Vincent Labrune dans le viseur
Selon nos informations, des perquisitions auraient également eu lieu au domicile de Vincent Labrune, le président de la LFP récemment réélu pour un second mandat. Une information que la Ligue s’est refusée à commenter, préférant garder le silence médiatique et annuler en catastrophe un point presse prévu le jour même. Des sources en interne confiaient cependant se sentir « plus sereins » à l’idée de livrer leurs explications aux enquêteurs du PNF qu’à ceux de la commission d’enquête sénatoriale qui planche en parallèle sur ce dossier brûlant depuis avril 2024.
Un rapport sénatorial au vitriol
Car les parlementaires ne sont pas en reste. Après plus d’une soixantaine d’auditions et un contrôle mené jusque dans les locaux de la Ligue, les sénateurs Laurent Lafon et Michel Savin ont rendu fin octobre un rapport accablant de 130 pages. Épinglant tout particulièrement le contrat liant la LFP à CVC, ils y préconisent des réformes drastiques allant d’une répartition plus équitable des revenus entre clubs à un plafonnement des salaires des dirigeants. Mais surtout, pour éviter les conflits d’intérêts et renforcer le contrôle démocratique:
Il faut opérer une distinction nette entre les activités des ligues professionnelles et celles de leurs sociétés commerciales en séparant clairement la ligue de sa filiale.
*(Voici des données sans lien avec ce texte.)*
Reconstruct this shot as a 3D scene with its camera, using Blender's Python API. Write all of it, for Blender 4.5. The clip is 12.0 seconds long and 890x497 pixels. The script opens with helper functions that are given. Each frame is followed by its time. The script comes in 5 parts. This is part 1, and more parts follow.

– Extrait du rapport Lafon-Savin
Une piste qui risque de ne pas plaire aux principaux intéressés, bien décidés à conserver la main sur ce juteux business. Mais face aux révélations à venir des enquêteurs, la LFP aura-t-elle vraiment le choix ? C’est tout l’avenir de la gouvernance du football professionnel français qui se joue désormais dans les coulisses feutrées du PNF et les travées du palais du Luxembourg. Une chose est sûre, le feuilleton est loin d’être terminé et promet encore de nombreux rebondissements dans les mois à venir.